1957’s second-highest Hindi grosser is much watched but little understood. Pyaasa may have been filled with poets and poetry, but it’s true, bitter subject was money.
Pyaasa started life as a story idea called ‘Kashmakash’ (‘Dilemma’), which Guru Dutt first put to paper in 1947 or ’48, when he was just 22. It was nine years later, once he had established a name with films like Baazi and Mr & Mrs 55, that Dutt returned to his tale of a struggling poet. By then he had his team in place: writer Abrar Alvi (clearly responsible for a great deal of Pyaasa’s script, although he is credited only for dialogue), lyricist Sahir Ludhianvi, and cinematographer VK Murthy — all of whom reached deep into themselves to transform Dutt’s germ of an idea into one of Indian cinema’s abiding gems.
Casting our eyes back sixty years, it seems remarkable that this melancholy piece of filmmaking, with a hero afflicted not just by romantic or familial tragedy but by a near-total disenchantment with the world, could become the second-highest Hindi grosser at the box office. We clearly had a greater appetite for tragedy then – and greater empathy for a hero who dreamt of escaping the material condition.
The film opens with the young poet Vijay (Guru Dutt) lying serenely in a garden, composing beautiful verse as he looks at the flowers and bees around him. Suddenly he rises anxiously, and we see him dwarfed by the dark shadows of trees. In the next scene, he must rescue his folder of nazms from a smalltime magazine office: his responses to the poverty and exploitation around him have found their way into the dustbin. “Aapki bakwaas koi shaayari hai? Pad gaye bhookh aur berozgaari ke peechhe latth leke! (Is this rubbish of yours poetry? You’ve taken a stick and gone after hunger and unemployment!),” mocks the smarmy old sherwani-clad editor, before waxing lyrical on what ‘proper’ poetry should be: “Gul-o-bulbul pe sh’er kahiye, jaam-o-suraahi pe sh’er kahiye... (Write a couplet on the flower and the nightingale, write one on the goblet and the wine flask...)”

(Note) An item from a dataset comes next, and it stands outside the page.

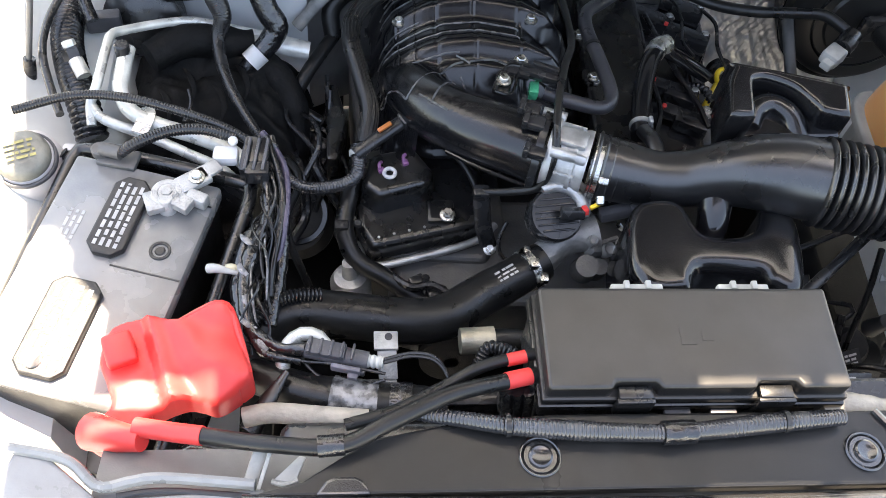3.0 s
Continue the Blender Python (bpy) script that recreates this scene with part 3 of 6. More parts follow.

Vijay scorns this unctuous injunction and walks out with his poems. But preserving this independence of mind, the film suggests, is not easy – especially if the body needs to be preserved first. A penniless Vijay tries his hand at manual labour, placing a dhoti-clad gentleman’s purchases in his car and earning a coin for his services. But when he presents the coin as payment for a meal, it turns out to be fake. Later, hopeful of having his poems published, he accepts ajob as an assistant in a publishing house, which sometimes requires him to serve in the home of the boss, Mr Ghosh (Rehman). It is worth noting here that Dutt and Alvi display an unreconstructed middle class horror at the idea of the educated young man performing menial labour – a horror amplified in women’s eyes, whether the ex-lover watching Vijay serve drinks, or Vijay’s mother imagining him having to take care of himself.
Poetry may lie at the centre of the plot, but Pyaasa’s driving theme is money. Whether it’s a poet or a sex worker, the world seems intent upon making them sell themselves. While suggesting this analogy, the film thankfully also recognises how deeply one’s freedom is inflected by class. At one end of the scale are those whose survival depends on finding clients, for which they might have to resort to deception: the streetwalker Gulabo (Waheeda Rehman) sings a seemingly romantic song only to lure Vijay, whom she assumes is a potential customer; the maalishwala Abdus Sattar (Johnny Walker) is often seen tricking people into a head massage. These are people on the margins, and the film does not judge them – in fact it offers what might be among the most acute depictions of a streetwalker’s life in the scene where Gulabo is thrown out of a moving car, and when she demands her money, thrown into the jaws of ‘the law’: a beat havaldar.
It is much harsher on the middle class woman – Meena (Mala Sinha), who has left Vijay for the security of marriage to a richer man (Rehman). Vijay pronounces her shallow and greedy; only VK Murthy’s remarkable camerawork that allows us to see her position with any degree of empathy. In the scene where she talks to Vijay in the lift, she ends by saying agitatedly, “Arrey, main toh bhool hi gayi, mujhe toh upar jaana hai” — and we watch the elevator doors close over her made-up, bejewelled visage: the rise to the top for a woman like her involves giving up her freedom. In another scene, Murthy takes an almost operatic pleasure in showing us Meena as the memsahib in the white limousine, emerging hurriedly from this lap of luxury when she sees Vijay in the distance. But in Murthy’s framing, the liveried Sikh chauffeur who opens the car door also bars the memsahib’s path to her old love.
The film adopts a properly romantic stance, with the hero picking obscurity and freedom over worldly fame and wealth. In a society where the only good poet is a dead poet, Vijay literally chooses social death.
Published in Mumbai Mirror, 10 Sep 2017.